23-21.704
Résumé
En bref
La Première chambre civile de la Cour de cassation, par arrêt du 3 septembre 2025 (n°23-21.704), a cassé partiellement la décision de la cour d'appel d'Aix-en-Provence ayant condamné deux assureurs (MMA IARD et MMA IARD assurances mutuelles) ainsi qu’un club de rugby à verser des provisions à un joueur et à la CPAM du Var, à la suite d'un accident sportif. Sur le fondement de l'article 835, alinéa 2 du Code de procédure civile, la Cour rappelle qu'une provision en référé ne peut être octroyée que si l’obligation n’est pas sérieusement contestable, ce qui n’était pas le cas ici en raison de l'incertitude subsistant sur l’origine et l’ampleur du dommage cérébral du joueur, nécessitant une expertise judiciaire.
En détail
Parties impliquées et contexte du litige
Les sociétés MMA IARD (assureur du club) et MMA IARD assurances mutuelles, ainsi que l’association Club athlétique Raphaelo fréjusien rugby (CARF) ont formé un pourvoi contre l’arrêt du 16 mars 2023 de la cour d’appel d’Aix-en-Provence. Les parties défenderesses à la cassation étaient M. D.F. (joueur blessé), la CPAM du Var, et la GMF assurances (assureur fédéral).

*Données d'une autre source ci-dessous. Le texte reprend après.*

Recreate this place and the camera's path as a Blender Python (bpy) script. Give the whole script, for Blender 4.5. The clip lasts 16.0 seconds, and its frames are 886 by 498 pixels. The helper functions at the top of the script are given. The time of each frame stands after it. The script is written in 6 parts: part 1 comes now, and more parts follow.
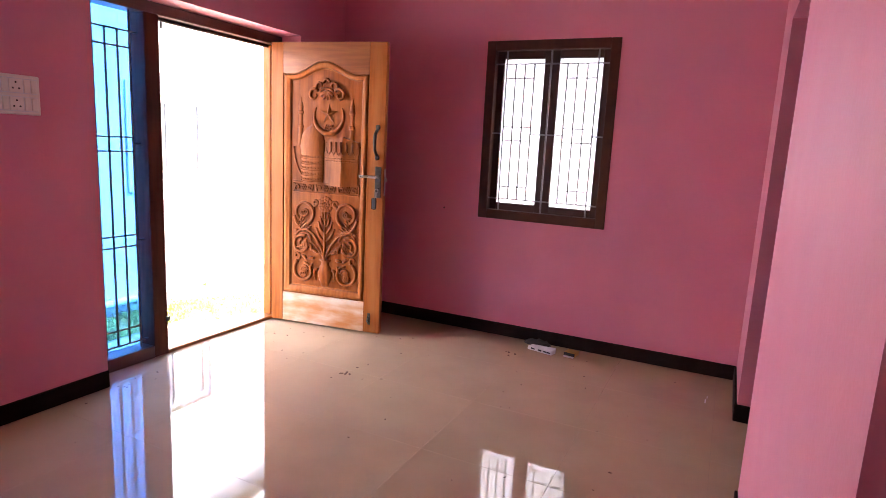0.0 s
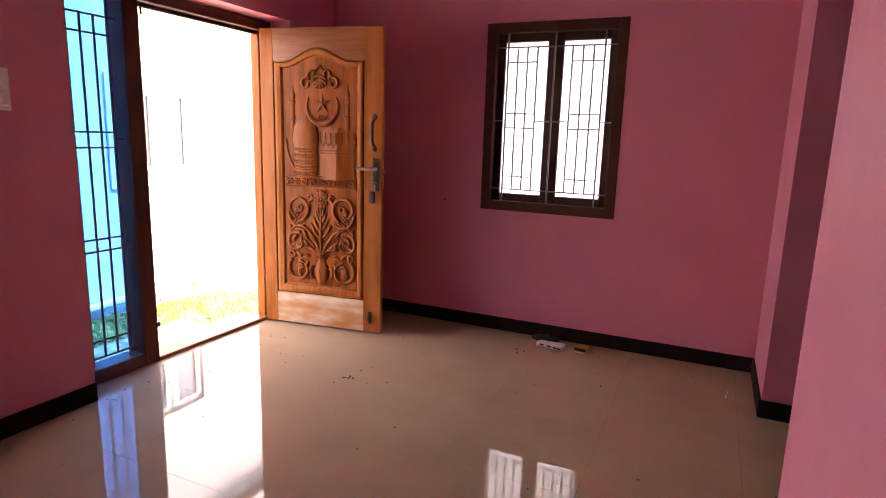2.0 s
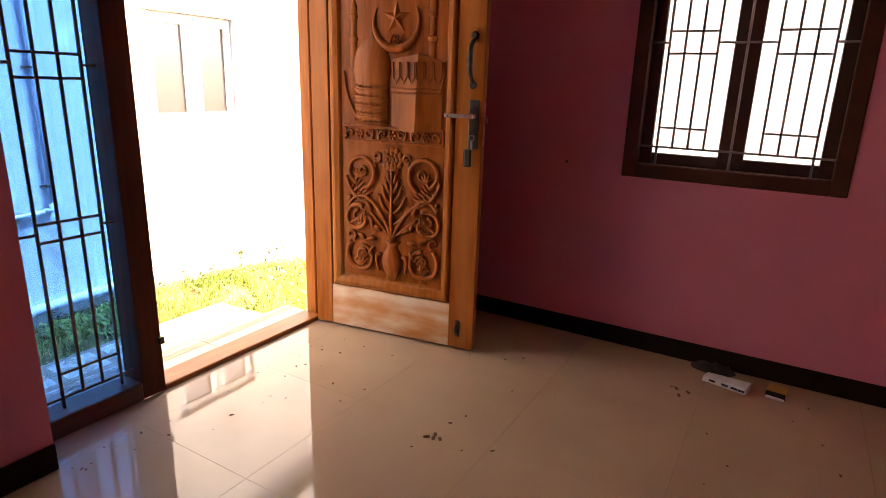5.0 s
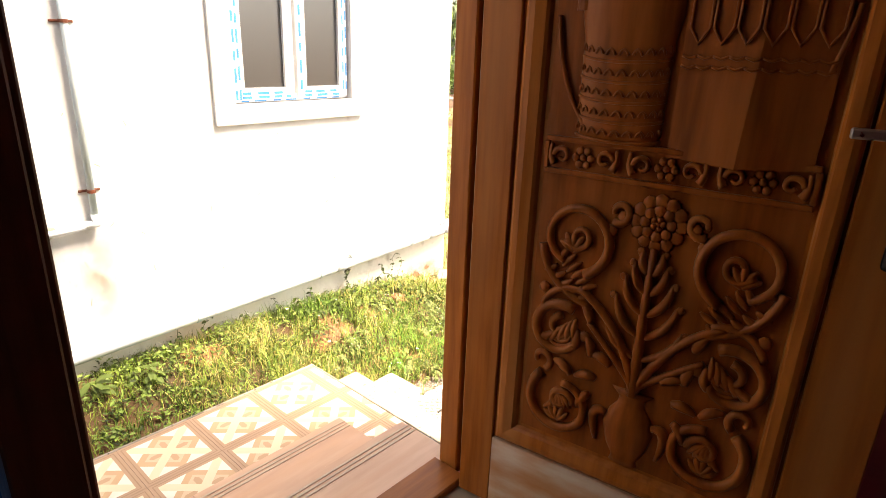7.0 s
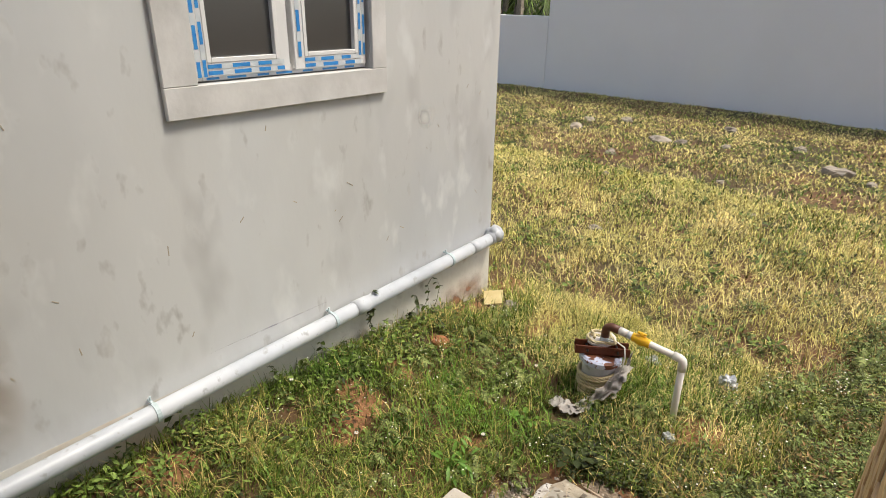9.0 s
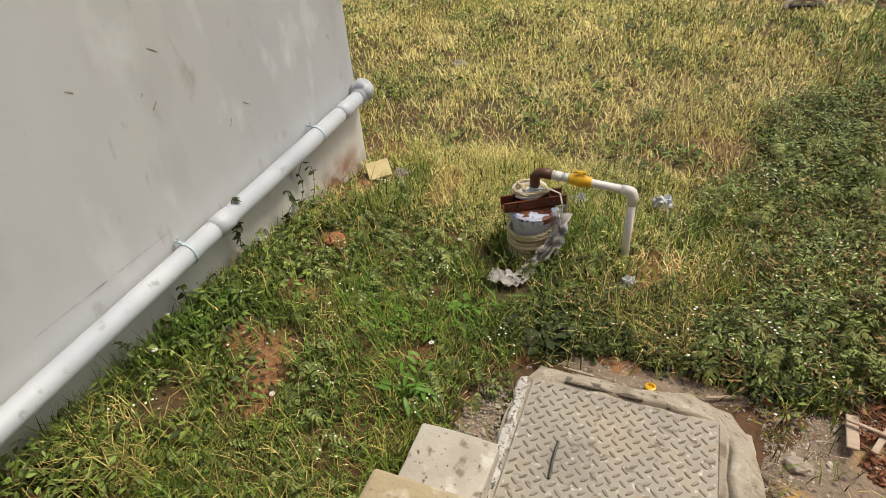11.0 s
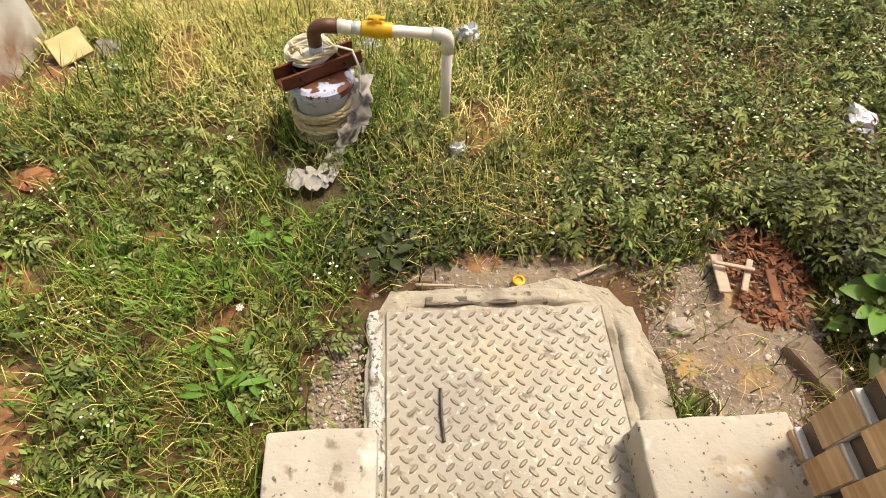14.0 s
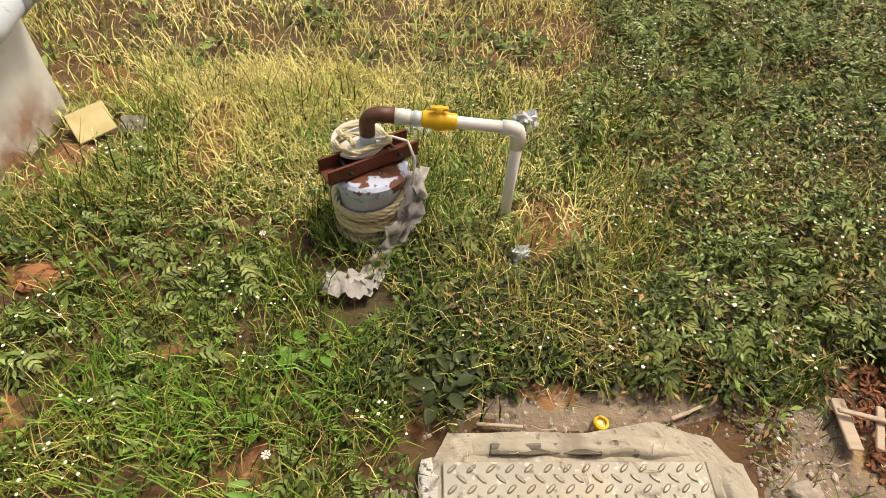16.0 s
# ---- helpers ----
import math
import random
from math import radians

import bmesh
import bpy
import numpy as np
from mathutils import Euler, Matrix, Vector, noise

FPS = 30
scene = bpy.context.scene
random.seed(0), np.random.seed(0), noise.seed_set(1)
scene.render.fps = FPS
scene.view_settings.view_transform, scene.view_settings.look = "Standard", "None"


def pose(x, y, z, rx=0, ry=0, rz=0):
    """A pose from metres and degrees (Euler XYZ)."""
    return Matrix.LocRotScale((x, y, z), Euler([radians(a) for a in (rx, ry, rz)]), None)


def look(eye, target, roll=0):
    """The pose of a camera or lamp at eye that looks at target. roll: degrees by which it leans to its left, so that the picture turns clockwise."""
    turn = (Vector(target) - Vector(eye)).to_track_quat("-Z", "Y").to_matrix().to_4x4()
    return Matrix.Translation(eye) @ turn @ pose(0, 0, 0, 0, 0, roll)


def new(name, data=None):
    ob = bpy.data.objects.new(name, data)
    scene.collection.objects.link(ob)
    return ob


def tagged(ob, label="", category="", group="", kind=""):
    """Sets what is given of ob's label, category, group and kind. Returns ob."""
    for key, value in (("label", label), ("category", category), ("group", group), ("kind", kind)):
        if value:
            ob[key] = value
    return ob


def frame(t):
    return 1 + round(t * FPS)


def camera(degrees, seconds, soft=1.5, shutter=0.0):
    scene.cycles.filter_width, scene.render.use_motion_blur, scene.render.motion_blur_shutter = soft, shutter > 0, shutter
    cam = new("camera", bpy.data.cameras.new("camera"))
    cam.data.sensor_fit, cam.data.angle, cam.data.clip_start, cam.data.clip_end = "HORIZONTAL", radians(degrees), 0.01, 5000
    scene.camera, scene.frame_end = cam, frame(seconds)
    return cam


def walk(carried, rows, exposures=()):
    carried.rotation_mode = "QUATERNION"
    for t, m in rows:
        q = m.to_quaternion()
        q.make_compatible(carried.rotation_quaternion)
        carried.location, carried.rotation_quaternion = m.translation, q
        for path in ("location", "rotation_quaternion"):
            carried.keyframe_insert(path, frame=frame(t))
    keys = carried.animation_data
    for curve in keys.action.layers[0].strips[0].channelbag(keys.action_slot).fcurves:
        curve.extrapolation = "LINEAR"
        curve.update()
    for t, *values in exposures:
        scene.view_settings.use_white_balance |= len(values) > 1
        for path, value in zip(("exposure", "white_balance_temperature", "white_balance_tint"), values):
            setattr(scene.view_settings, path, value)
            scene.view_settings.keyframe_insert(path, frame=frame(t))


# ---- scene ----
cam = camera(74.0, 16.0, soft=0.8)
PATH = [
    (0, (0.587, 0.332, 1.373), (-0.267, 2.108, 1.03), 2.9),
    (0.5, (0.484, 0.477, 1.402), (-0.448, 2.233, 1.182), 0.8),
    (1, (0.393, 0.654, 1.41), (-0.588, 2.38, 1.169), 0.2),
    (1.5, (0.39, 0.56, 1.412), (-0.471, 2.349, 1.174), 0.5),
    (2, (0.415, 0.456, 1.37), (-0.398, 2.244, 0.993), 1.8),
    (2.5, (0.366, 0.411, 1.311), (-0.453, 2.172, 0.835), 0.9),
    (3, (0.33, 0.433, 1.282), (-0.496, 2.184, 0.779), 1.1),
    (3.2, (0.307, 0.498, 1.267), (-0.536, 2.239, 0.761), 1.1),
    (5.3, (-0.538, 1.637, 1.283), (-1.575, 3.253, 0.72), 2.1),
    (5.5, (-0.655, 1.761, 1.29), (-1.742, 3.335, 0.708), 2.2),
    (6, (-0.951, 2.072, 1.257), (-2.095, 3.6, 0.662), 2.6),
    (6.5, (-1.235, 2.356, 1.273), (-2.44, 3.822, 0.642), 2.3),
    (7, (-1.576, 2.589, 1.257), (-2.83, 4.001, 0.599), 2.0),
    (7.5, (-1.847, 2.834, 1.244), (-3.133, 4.208, 0.565), 1.3),
    (8, (-2.127, 2.994, 1.215), (-3.427, 4.343, 0.513), 1.1),
    (8.2, (-2.274, 3.06, 1.209), (-3.565, 4.413, 0.5), 1.1),
    (10.3, (-3.082, 3.576, 1.013), (-3.951, 5.067, 0.001), -1.7),
    (10.5, (-3.137, 3.611, 0.972), (-3.941, 5.105, -0.087), -2.4),
    (11, (-3.267, 3.688, 0.9), (-3.914, 5.159, -0.29), -4.4),
    (11.5, (-3.364, 3.901, 0.759), (-3.825, 5.331, -0.56), -4.8),
    (12, (-3.433, 4.06, 0.706), (-3.745, 5.442, -0.706), -4.2),
    (12.5, (-3.444, 4.164, 0.698), (-3.624, 5.47, -0.807), -3.4),
    (13, (-3.426, 4.223, 0.704), (-3.471, 5.446, -0.877), -1.4),
    (13.5, (-3.455, 4.236, 0.703), (-3.397, 5.401, -0.921), 1.0),
    (14, (-3.495, 4.239, 0.717), (-3.373, 5.4, -0.907), 3.2),
    (14.5, (-3.54, 4.254, 0.745), (-3.424, 5.474, -0.836), 3.7),
    (15, (-3.587, 4.287, 0.754), (-3.483, 5.546, -0.797), 3.7),
    (15.5, (-3.612, 4.408, 0.705), (-3.525, 5.683, -0.834), 3.2),
    (16, (-3.628, 4.529, 0.601), (-3.527, 5.85, -0.898), 4.1),
]

# ---- light ----
EXPO = [(0.0, 5.57, 6300, 23), (0.5, 5.18, 6600, 25), (1.0, 4.95, 6950, 27), (2.0, 4.9, 7100, 27), (3.2, 4.75, 7900, 28), (5.3, 4.1, 8500, 22), (6.0, 3.7, 8500, 19), (6.5, 3.3, 8200, 17), (7.0, 2.55, 7600, 14), (7.5, 1.75, 7300, 11), (8.2, 1.05, 6900, 8), (10.3, 0.25, 6500, 8), (11.0, 0.27, 6650, 8), (12.0, 0.42, 6900, 8), (14.0, 0.78, 7100, 8), (16.0, 0.58, 7100, 8)]
walk(cam, [(t, look(eye, target, roll)) for t, eye, target, roll in PATH], EXPO)

SUN_EL, SUN_AZ = 61.0, 54.0
world = bpy.data.worlds.new("sky")
scene.world = world
world.use_nodes = True
wn = world.node_tree
sky = wn.nodes.new("ShaderNodeTexSky")
sky.sky_type, sky.sun_disc = "NISHITA", False
sky.sun_elevation, sky.sun_rotation = radians(SUN_EL), radians(SUN_AZ)
sky.dust_density, sky.air_density = 4.0, 1.0
wn.nodes["Background"].inputs["Strength"].default_value = 0.115
wn.links.new(sky.outputs["Color"], wn.nodes["Background"].inputs["Color"])
sun = new("sun", bpy.data.lights.new("sun", "SUN"))
sun.data.energy, sun.data.angle, sun.data.color = 2.1, radians(14), (1.0, 0.93, 0.82)
sd = Vector((math.sin(radians(SUN_AZ)) * math.cos(radians(SUN_EL)), math.cos(radians(SUN_AZ)) * math.cos(radians(SUN_EL)), math.sin(radians(SUN_EL))))
sun.matrix_world = look(sd * 50, (0, 0, 0))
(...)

Le litige porte sur les conséquences d’un accident survenu à l’occasion d’un match de rugby le 5 mars 2017, où M. D.F., joueur licencié, a subi un malaise grave et des séquelles importantes après la détection d’un hématome sous-dural cérébral. Une expertise médicale demandée en référé devait déterminer l’origine et l’ampleur du saignement intracrânien.
Arguments et question juridique principale
Le joueur et la CPAM sollicitaient en référé l’octroi de différentes provisions, soutenant que les fautes du club (notamment en matière de suivi médical et de gestion de l’accident) rendaient leur créance certaine. Les assureurs et le club contestaient la nature non-sérieusement contestable de l’obligation, invoquant qu’une expertise judiciaire avait précisément été ordonnée pour établir l’imputabilité du dommage et le lien causal, laissant persister un doute sérieux.
La question centrale portait donc sur l’interprétation de l’article 835, alinéa 2 du Code de procédure civile : une créance à provision doit-elle être certaine et non sérieusement contestable, et la subsistance d’une nécessaire expertise exclut-elle cet octroi ?
Motivation de la décision
Sur le fondement de l’article 835, alinéa 2 du Code de procédure civile, la Cour rappelle que le juge des référés ne peut accorder une provision au créancier que si l'obligation n'est pas sérieusement contestable.
La décision de cassation considère qu’en présence d’une incertitude sur l’origine et l’ampleur du dommage (en l’occurrence, sur l’hématome cérébral du joueur), révélée par la mission de l’expert désigné, l’existence et l’étendue de l’obligation d’indemniser demeuraient sérieusement contestées.
La cour d’appel avait certes retenu, pour allouer la provision, que des fautes du club étaient établies (défaut de réactivité, absence d’appel aux secours, défaut d’examen médical entre deux matchs rapprochés), mais cette approche ignorait que l’expertise portait sur la causalité même du dommage et des préjudices.
Extrait de la décision :
"En se déterminant ainsi, alors qu'il résultait de la mission confiée à l'expert, en l'absence de certitude sur l'origine et l'ampleur du saignement intracrânien, que l'obligation mise à la charge des assureurs était, en l'état, sérieusement contestable, la cour d'appel n'a pas donné de base légale à sa décision."
Dispositif et portée
Cette décision rappelle de manière stricte que l’attribution d’une provision en référé ne peut intervenir tant qu’il subsiste une contestation sérieuse – ce qui est, en matière d’accidents sportifs complexes, fréquemment le cas tant que l’expertise judiciaire n’a pas tranché la causalité.
Mots clés
Référé-provision, obligation non sérieusement contestable, contestation sérieuse, office du juge des référés, lien de causalité, responsabilité du club sportif, obligation de sécurité, expertise médicale, article 835 du code de procédure civile, cassation partielle.